Scores of native chiefs out-earn PM

Posted on November 22, 2010 in Equality Debates

Source: — Authors: – News/Politics
Published Monday, Nov. 22, 2010.    Gloria Galloway

More than 80 aboriginal-reserve politicians were paid more than Prime Minister Stephen Harper last year, according to new data obtained by the Canadian Taxpayers Federation.

The figures come one month after the organization used Access to Information laws to obtain salary information for band chiefs and councilors that showed at least 30 chiefs were making more than the after-tax income of Canada’s provincial premiers.

That was based on the release of partial information, the taxpayers federation said Monday. When the more complete data was obtained, it showed that 222 reserve politicians were making more than their respective premiers in 2008-09. And more than 700 received an income that was the equivalent of a off-reserve salary of more than $100,000.

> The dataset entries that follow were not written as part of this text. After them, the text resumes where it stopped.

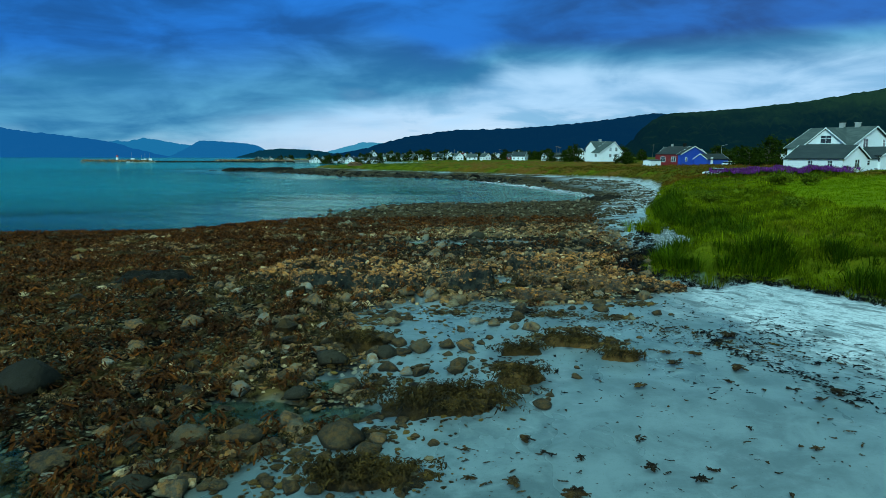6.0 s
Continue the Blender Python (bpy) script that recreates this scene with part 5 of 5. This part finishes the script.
weed_mound(3.2, 69.5, 1.3, 0.8, 0.09, 50, 60, "thin brown weed spread on wet sand", WEED_LUMP)
for bx, by, bs, kd in ((0.1, 80.8, 0.95, 3), (-1.3, 80.6, 0.85, 5), (-1.4, 74.3, 1.2, 1), (-5.2, 74.8, 1.2, 7), (-6.3, 75.2, 1.0, 9), (1.7, 80.7, 0.75, 8), (-0.9, 83.8, 0.62, 0), (2.1, 83.8, 0.60, 6), (4.0, 82.7, 0.72, 4), (2.7, 83.4, 0.62, 2),
                       (-1.0, 84.6, 0.7, 1), (3.4, 82.9, 0.45, 3), (-1.0, 81.9, 0.7, 9), (-2.3, 78.5, 0.65, 6), (-0.6, 74.4, 0.5, 4), (-0.2, 78.6, 0.55, 2)):
    boulder(bx, by, bs, 0.8, 41 * kd, kd, "rounded grey-olive stone on wet sand" if kd % 2 == 0 else "dark weed-grown boulder on wet sand", STONE_EACH if kd % 2 == 0 else WEEDY_STONE)


# ---- kelp cast up on the sand ----
def kelp_shape(rr, fronds, stretch=1.0):
    """A heap of torn ribbons about a metre across, folded over a wrinkled core."""
    vs, fs = [], []
    heading = rr.uniform(0, math.tau)
    along = np.array([math.cos(heading), math.sin(heading), 0])
    across = np.array([-along[1], along[0], 0])
    for _ in range(fronds):
        a = heading + rr.normal() * 0.7 + (math.pi if rr.uniform() < 0.5 else 0)
        p = along * rr.normal() * 0.05 + np.array([0, 0, 0.05])
        fork = None
        if vs:
            picks = rr.integers(len(vs) // 3, size=4) * 3
            fork = int(max(picks, key=lambda i: abs(np.dot(vs[i + 1], along)) * stretch - 1.6 * abs(np.dot(vs[i + 1], across)) - 0.6 * np.linalg.norm(vs[i + 1])))
            p = vs[fork + 1] + np.array([0, 0, rr.uniform(0, 0.03)])
        n, wd = rr.integers(4, 8), rr.uniform(0.018, 0.060)
        for k in range(n):
            t = k / (n - 1)
            s = np.array([-math.sin(a), math.cos(a), 0]) * wd * (0.35 + 1.1 * math.sin(math.pi * min(1, 0.15 + 0.85 * t)) * rr.uniform(0.6, 1.3))
            lift = np.array([0, 0, rr.uniform(-0.02, 0.05)])
            if k == 0 and fork is not None:
                last = fork
            else:
                b = len(vs)
                vs += [p - s + lift, p + np.array([0, 0, 0.03]), p + s - lift * 0.5]
                if k:
                    fs += [[last, last + 1, b + 1, b], [last + 1, last + 2, b + 2, b + 1]]
                last = b
            a += rr.normal() * 0.6
            p = p + np.array([math.cos(a), math.sin(a), 0]) * rr.uniform(0.04, 0.10)
            p[2] = max(0.012, p[2] * 0.8 + rr.uniform(0, 0.03))
    return np.array(vs), np.array(fs)


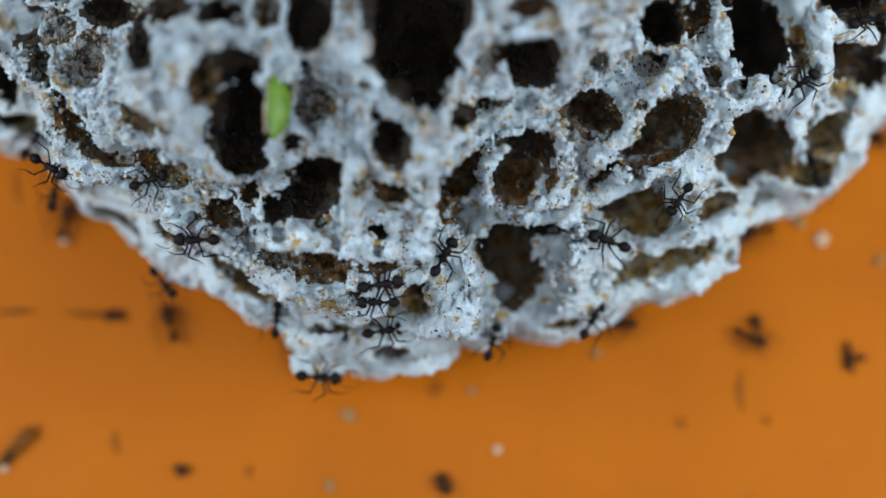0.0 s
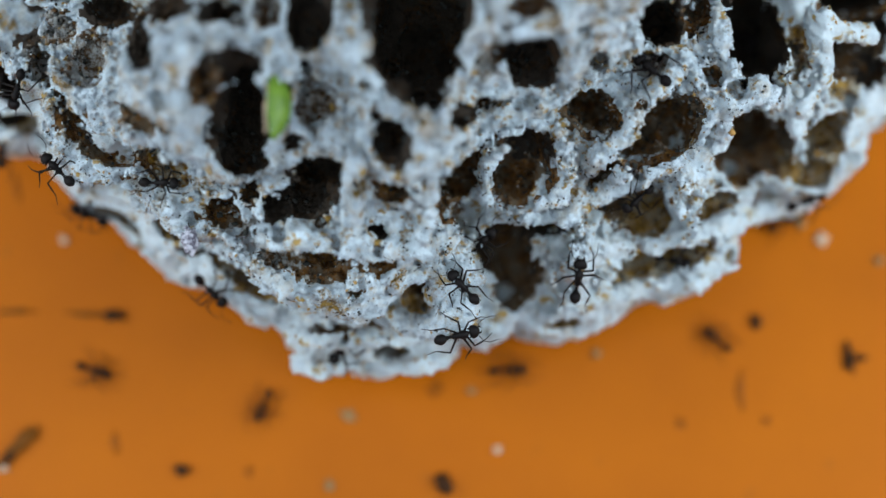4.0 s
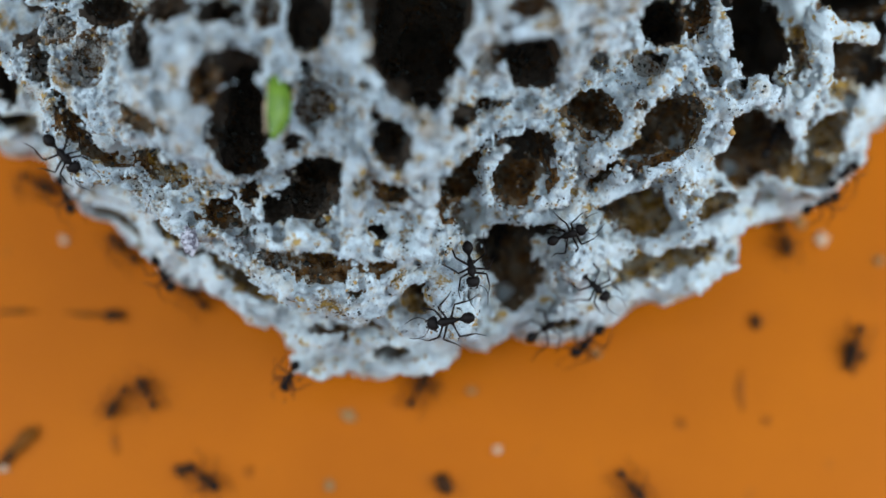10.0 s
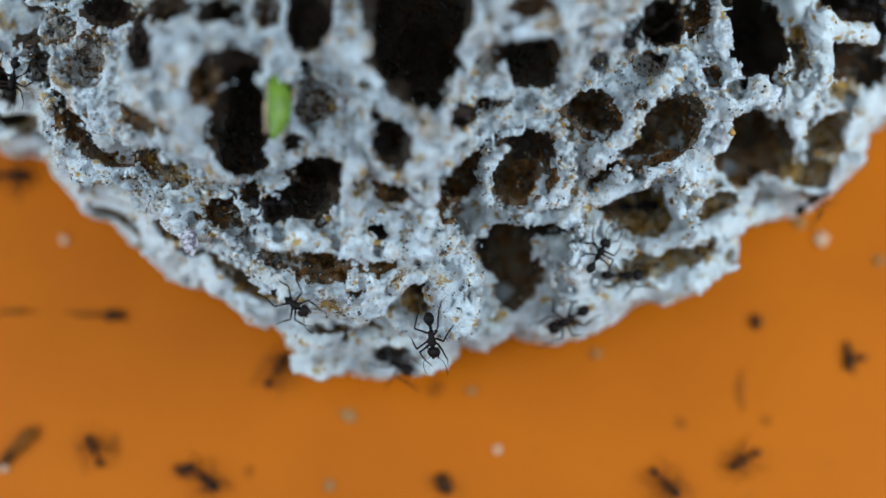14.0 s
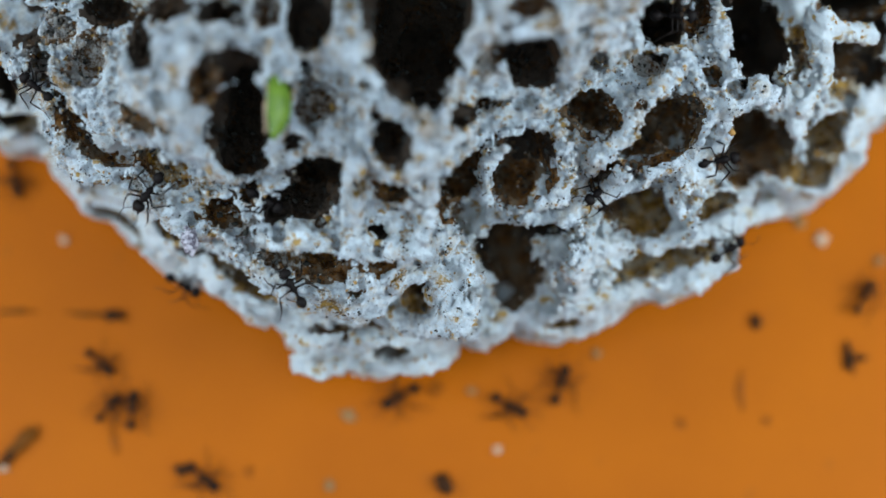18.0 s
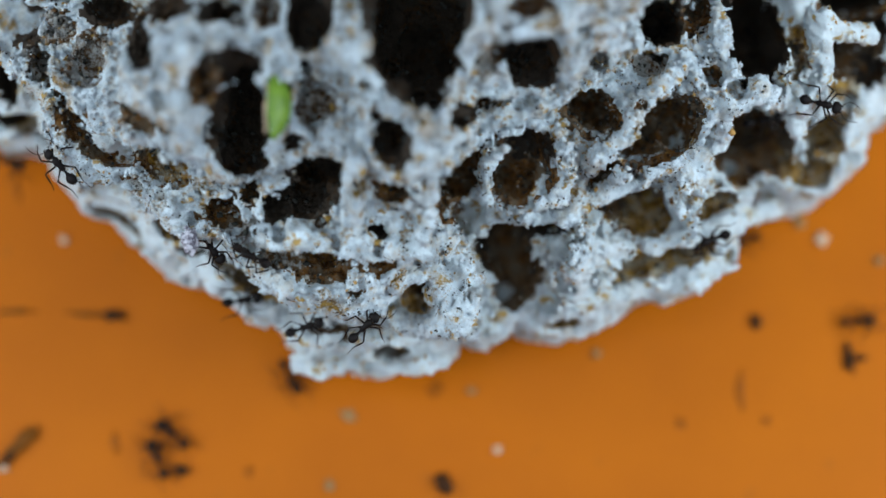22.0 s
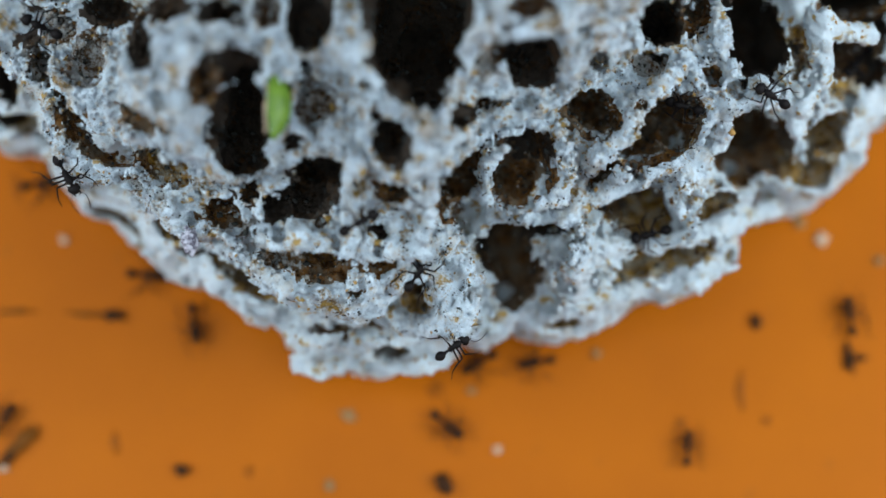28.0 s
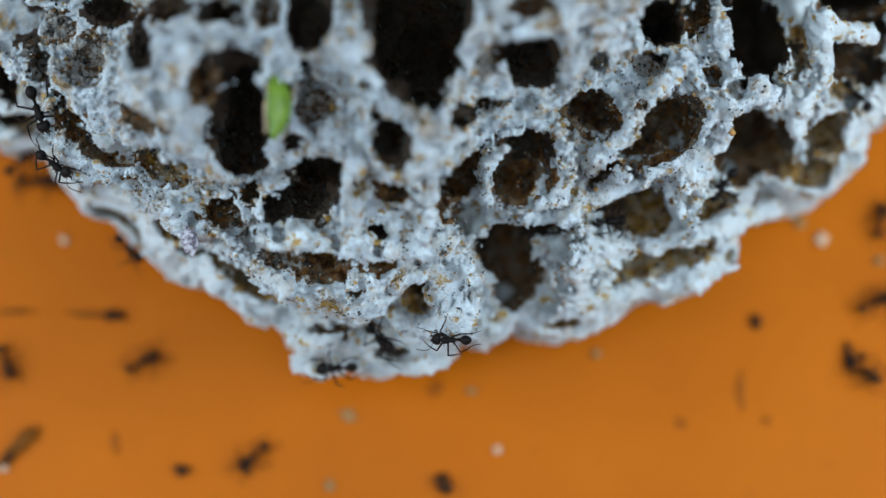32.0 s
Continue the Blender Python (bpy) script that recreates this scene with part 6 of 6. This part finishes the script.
    crawl(colony[38], [(2.5, -72.5, 26.3, 0.0, 0, 0), (3, -59.9, 20.0, 23.3, 255, 1), (3.6, -60.8, 19.6, 21.8, 265, 2), (4.2, -62.5, 20.9, 13.3, 265, 2), (4.8, -62.2, 20.3, 11.7, 265, 2), (5.4, -63.2, 20.8, 6.3, 265, 2), (6, -65.0, 21.3, 0.9, 290, 2), (7, -64.8, 19.5, 0.0, 260, 0), (7.5, -72.2, 19.8, 0.0, 180, 0), (16.98, -72.2, 19.8, 0.0, 180, 0), (17.5, -72.3, 20.2, 0.0, 0, 0), (18, -63.5, 19.9, 0.0, 285, 0), (18.5, -64.4, 20.8, 0.9, 101, 2), (19, -63.0, 20.7, 6.4, 180, 2), (19.5, -72.4, 22.4, 0.0, 180, 0), (20.98, -72.4, 22.4, 0.0, 180, 0), (21.5, -72.4, 22.8, 0.0, 0, 0), (22, -63.1, 20.8, 7.8, 340, 2), (23, -63.5, 19.9, 9.6, 80, 2), (23.5, -72.4, 22.4, 0.0, 180, 0)])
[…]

The federation found that one native politician in Atlantic Canada was paid $978,468, last year which it says is the equivalent of $1.8-million off-reserve because aboriginals living on reserves are not required to pay income tax.

“We have been pushing for years for greater transparency but what really kick-started our efforts in this was about a year ago when we were given information from the Peguis reserve in Manitoba,” said Colin Craig, the federation’s prairie director.

“Those numbers showed that basically all five of the reserve’s politicians were making more that the Prime Minister of Canada.”

When the organization released the initial numbers in October, Grand Chief Ron Evans of the Assembly of Manitoba Chiefs pointed out that the average salary for a chief in Canada is about $60,000 and that the issues that they must deal with – land claims, health care, poverty, and over-crowded housing – are stressful.

Chief Evans said he was glad the taxpayers federation had raised the issue because it is important to have a discussion about it. But, he added, unlike the premiers, chiefs don’t get a pension when they leave office.

Mr. Craig said it was important to emphasize that not all on-reserve politicians are receiving exorbitant salaries.

But “a lot of reserve politicians are abusing their ability to set their own pay levels and to keep it hidden from the public.” And in most cases, he said, it is tax dollars that are paying those salaries.

The taxpayers federation supports a private member’s bill introduced by Conservative MP Kelly Block that would require the Department of Indian and Northern Affairs to post the salaries received by on-reserve politicians on the internet.

“These tax dollars aren’t meant for reserve politicians to live high on the hog,” Mr. Craig said. “They are meant for services for the people. But, far too often, reserve politicians are letting down their own people.”